The forced apology is a “stark admission that the college’s foremost interest is its public perception, which it has shamefully elevated above the well-established expressive and academic freedom rights of its students and faculty,” Patton concluded. (FIRE’s blog post Monday gives no suggestion the college responded by its May 8 deadline.)
Monday’s announcement from Chancellor Gonzales left out names and other details of the dispute, but made clear that the quiz questions “were taken out of context” and their subject was “within the scope of the course.” Some people even “made threats” against the unnamed professor.

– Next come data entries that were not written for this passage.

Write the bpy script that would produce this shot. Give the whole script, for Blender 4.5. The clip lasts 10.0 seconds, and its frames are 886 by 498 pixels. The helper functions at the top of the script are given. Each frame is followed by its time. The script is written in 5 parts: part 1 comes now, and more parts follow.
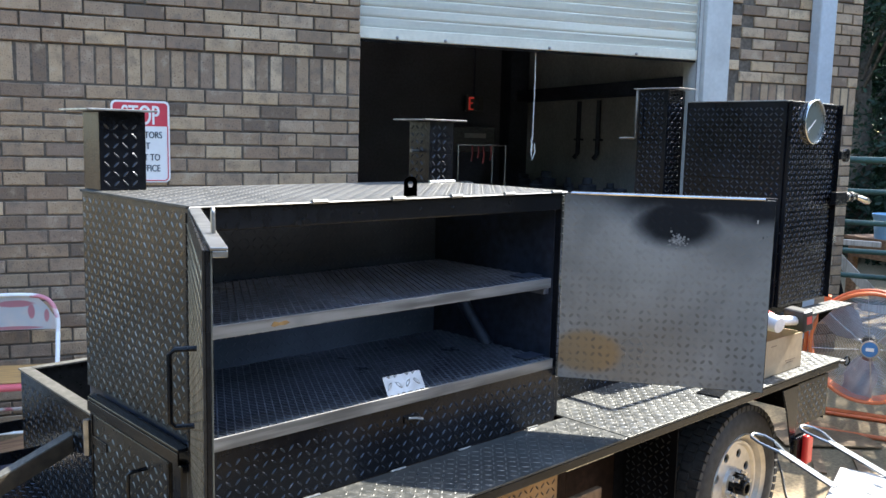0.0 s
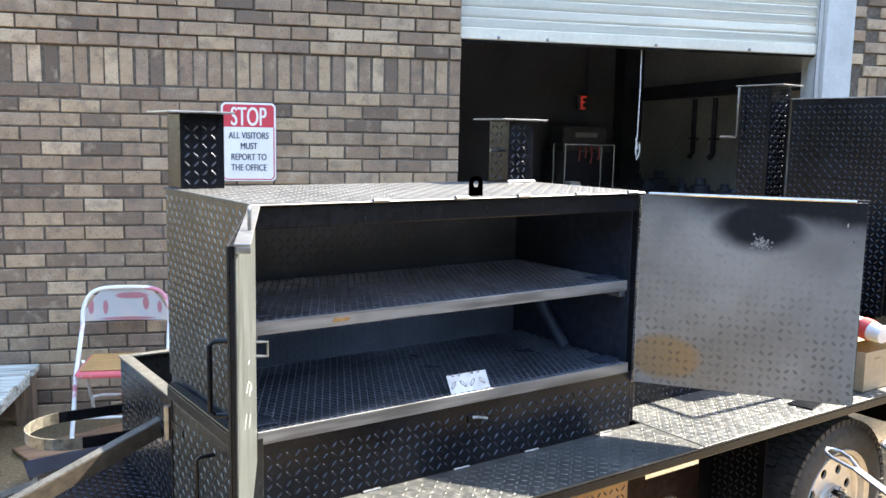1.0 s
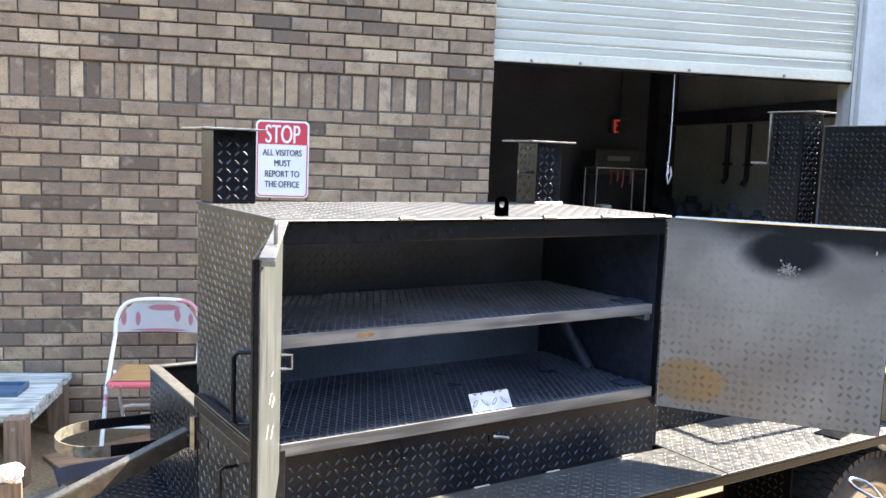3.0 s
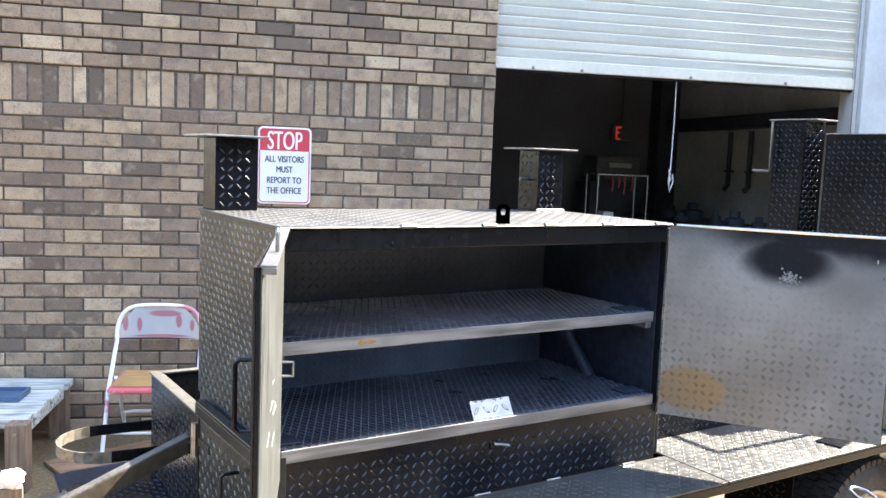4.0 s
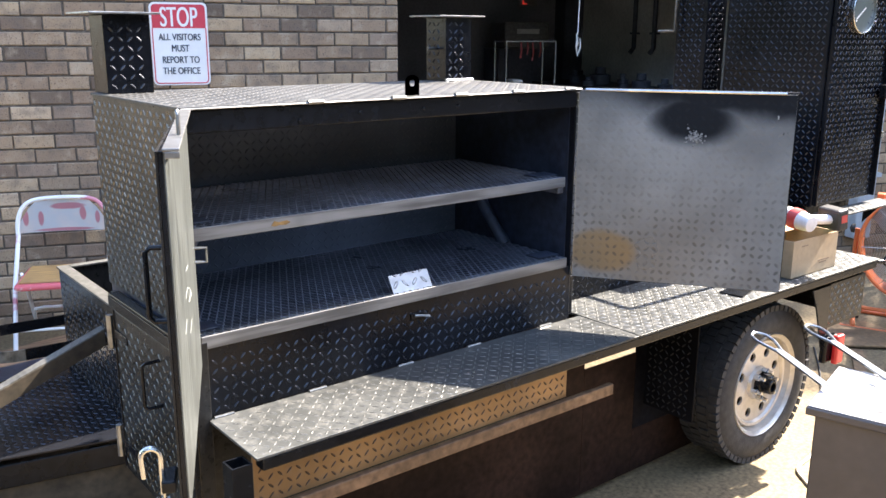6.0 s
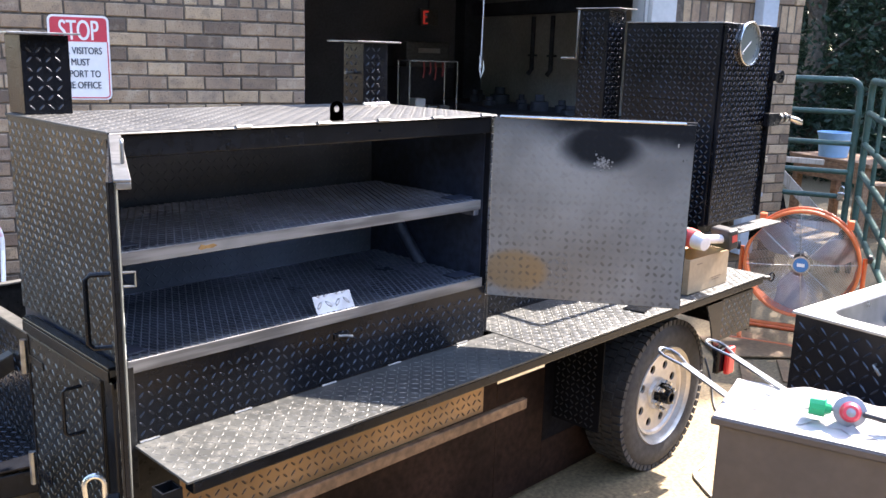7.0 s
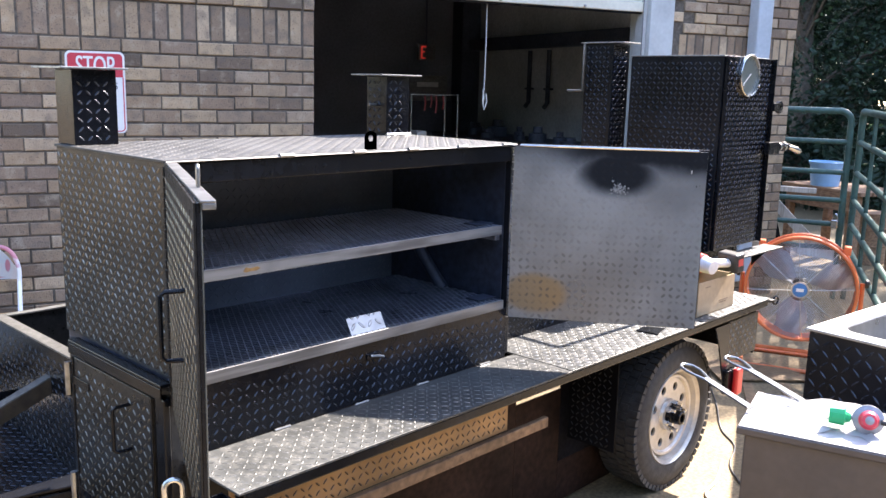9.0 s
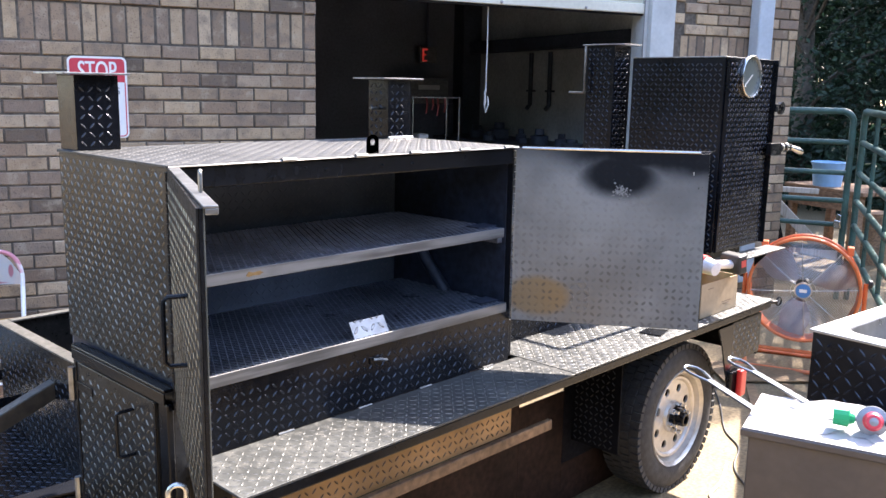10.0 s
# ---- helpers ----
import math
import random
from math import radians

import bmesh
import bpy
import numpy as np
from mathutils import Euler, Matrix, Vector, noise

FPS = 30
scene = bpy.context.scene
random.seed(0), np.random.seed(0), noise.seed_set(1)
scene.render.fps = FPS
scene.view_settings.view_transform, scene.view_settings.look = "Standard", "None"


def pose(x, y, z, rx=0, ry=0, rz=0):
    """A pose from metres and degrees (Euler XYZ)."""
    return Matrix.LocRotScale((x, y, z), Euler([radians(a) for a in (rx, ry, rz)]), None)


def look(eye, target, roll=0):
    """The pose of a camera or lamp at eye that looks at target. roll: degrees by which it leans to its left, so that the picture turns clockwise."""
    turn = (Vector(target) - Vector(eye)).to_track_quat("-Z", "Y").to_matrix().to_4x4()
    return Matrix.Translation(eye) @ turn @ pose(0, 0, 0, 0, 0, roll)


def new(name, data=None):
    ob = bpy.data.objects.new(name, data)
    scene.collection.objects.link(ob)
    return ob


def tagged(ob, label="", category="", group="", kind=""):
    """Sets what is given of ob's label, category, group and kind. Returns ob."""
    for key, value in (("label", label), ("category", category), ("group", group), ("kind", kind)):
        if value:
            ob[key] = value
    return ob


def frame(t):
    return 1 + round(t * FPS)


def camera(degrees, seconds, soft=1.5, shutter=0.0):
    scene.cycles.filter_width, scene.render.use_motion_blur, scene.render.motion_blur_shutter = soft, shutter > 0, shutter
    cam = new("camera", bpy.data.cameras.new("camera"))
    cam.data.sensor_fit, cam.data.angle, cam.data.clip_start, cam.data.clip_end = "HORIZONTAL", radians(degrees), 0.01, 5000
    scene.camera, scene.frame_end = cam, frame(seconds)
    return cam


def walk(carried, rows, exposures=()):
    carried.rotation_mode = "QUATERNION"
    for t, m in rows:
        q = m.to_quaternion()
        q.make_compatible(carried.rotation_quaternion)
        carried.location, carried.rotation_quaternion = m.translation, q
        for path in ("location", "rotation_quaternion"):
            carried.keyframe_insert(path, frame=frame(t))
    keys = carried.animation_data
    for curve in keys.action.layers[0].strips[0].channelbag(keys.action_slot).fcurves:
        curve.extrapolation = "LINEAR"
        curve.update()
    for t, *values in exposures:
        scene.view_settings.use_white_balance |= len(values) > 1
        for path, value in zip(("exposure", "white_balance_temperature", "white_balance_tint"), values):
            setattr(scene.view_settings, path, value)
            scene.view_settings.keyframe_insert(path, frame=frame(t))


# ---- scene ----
cam = camera(53.95, 10.0)
PATH = [
    (0, (-0.811, -1.630, 1.591), (0.679, -0.036, 1.310), 1.33),
    (0.5, (-0.732, -1.705, 1.595), (0.572, 0.044, 1.308), 1.09),
    (1, (-0.703, -1.723, 1.594), (0.547, 0.064, 1.306), 1.11),
    (1.5, (-0.693, -1.733, 1.593), (0.537, 0.071, 1.327), 1.56),
    (2, (-0.694, -1.736, 1.593), (0.516, 0.085, 1.341), 1.64),
    (2.5, (-0.701, -1.745, 1.592), (0.494, 0.086, 1.347), 1.91),
    (4, (-0.704, -1.754, 1.597), (0.479, 0.087, 1.373), 2.28),
    (4.5, (-0.703, -1.753, 1.596), (0.499, 0.078, 1.386), 2.33),
    (5, (-0.700, -1.740, 1.594), (0.512, 0.082, 1.376), 2.18),
    (5.5, (-0.688, -1.742, 1.581), (0.545, 0.019, 1.115), 0.79),
    (7, (-0.787, -1.741, 1.626), (0.747, -0.242, 1.135), 1.71),
    (7.5, (-0.875, -1.727, 1.619), (0.698, -0.263, 1.147), 1.69),
    (8, (-0.916, -1.726, 1.622), (0.652, -0.251, 1.166), 1.82),
    (8.5, (-0.932, -1.723, 1.624), (0.637, -0.239, 1.204), 1.73),
    (9, (-0.936, -1.738, 1.618), (0.628, -0.245, 1.209), 1.43),
    (9.5, (-0.936, -1.738, 1.621), (0.626, -0.243, 1.215), 1.15),
    (10, (-0.936, -1.738, 1.620), (0.624, -0.240, 1.217), 1.07),
]
EXPOSURES = [(0.0, 2.41, 6450, 8), (0.5, 2.75, 6700, 9), (1.0, 2.95, 6800, 10), (2.5, 2.97, 7000, 12), (4.0, 3.14, 6950, 13), (5.0, 3.03, 6950, 13), (5.5, 2.8, 6900, 13), (7.0, 2.8, 6700, 18), (10.0, 2.72, 6650, 18)]
walk(cam, [(t, look(eye, target, roll)) for t, eye, target, roll in PATH], EXPOSURES)

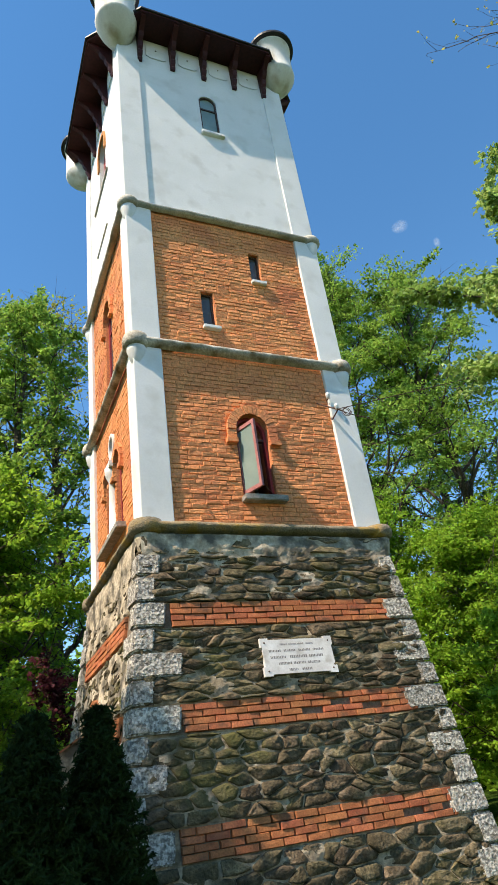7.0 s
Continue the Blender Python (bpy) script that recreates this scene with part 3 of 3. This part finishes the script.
for a, b in ((co.outputs["Generated"], cmap.inputs[0]), (cmap.outputs[0], cg.inputs[0]), (co.outputs["Generated"], cn.inputs["Vector"]), (cg.outputs["Fac"], cmul.inputs[0]),
             (cn.outputs["Fac"], cmul.inputs[1]), (cmul.outputs[0], cr.inputs[0]), (cr.outputs[0], cb.inputs["Alpha"])):
    ct.links.new(a, b)
for way, wide, high in (((0.531, 0.506, 0.68), 40, 30), ((0.578, 0.494, 0.65), 16, 24)):
    at = Vector(way).normalized() * 1400
    me = bpy.data.meshes.new("cloud")
    me.from_pydata([(-wide / 2, -high / 2, 0), (wide / 2, -high / 2, 0), (wide / 2, high / 2, 0), (-wide / 2, high / 2, 0)], [], [(0, 1, 2, 3)])
    c = link_mesh("cloud", me, cm)
    c.matrix_basis = look(at, at * 2)
    tagged(c, "small thin white cloud in the blue sky", "cloud", "clouds", "structure")


# ---- windows, sills and doors of the tower ----
def inset(poly, c, k):
    return [(c[0] + (u - c[0]) * k[0], c[1] + (v - c[1]) * k[1]) for u, v in poly]


def framed(w, place, depth, frame_mat, pane_mat, label, wide=0.05, transom=None, pane_label=""):
    """An arched window: frame in the reveal, pane, transom bar."""
    u0, u1, v0, sp, top = w
    o, i = arch(u0, u1, v0, sp, top), arch(u0 + wide, u1 - wide, v0 + wide, sp, top - wide)
    win = part("window_frame", ring_prism(bmesh.new(), o, i, place, -depth, -depth - 0.07), frame_mat, tower, label)
    part("pane", prism(bmesh.new(), i, place, -depth - 0.03, -depth - 0.036), pane_mat, win, pane_label)
    if transom:
        part("transom", prism(bmesh.new(), rect(u0 + wide, u1 - wide, transom, transom + 0.045), place, -depth - 0.01, -depth - 0.06), frame_mat, win)
    return win


def sill(u0, u1, v0, v1, place, d0, d1, mat, parent=None, label="stone window sill"):
    bm = prism(bmesh.new(), rect(u0, u1, v0, v1), place, d0, d1)
    bmesh.ops.bevel(bm, geom=list(bm.edges), offset=0.012, segments=2, affect="EDGES")
    return part("window_sill", bm, mat, parent or tower, label)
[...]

Gonzales said he was “troubled by what appears to be a rush to judgement in how the college responded to the controversy,” including by violating its own policy and procedure:
I apologize, personally, and on behalf of the Maricopa Community Colleges, for the uneven manner in which this was handled and for our lack of full consideration for our professor’s right of academic freedom.
Perhaps alluding to FIRE’s warning that an investigation itself can trigger legal liability, the chancellor cleared up “misinformation” that the district’s governing board was investigating the professor or might be planning to. Damask is “not in jeopardy of losing his position.”
As for the academic freedom committee, its members will be “identified by the end of the week,” he said. Their task is to “champion academic freedom education and training and to resolve academic freedom disputes in the hope of ensuring this fundamental academic value is better understood and realized alongside our longstanding commitment to the value of inclusion.”
If there’s one thing folks like FIRE can tell you, however, it’s that promises made in the midst of a PR disaster can go unfulfilled if the public loses interest. The first test of the district’s commitment will be whom it appoints to the new committee, and the second will be its transparency with the results of the independent investigation.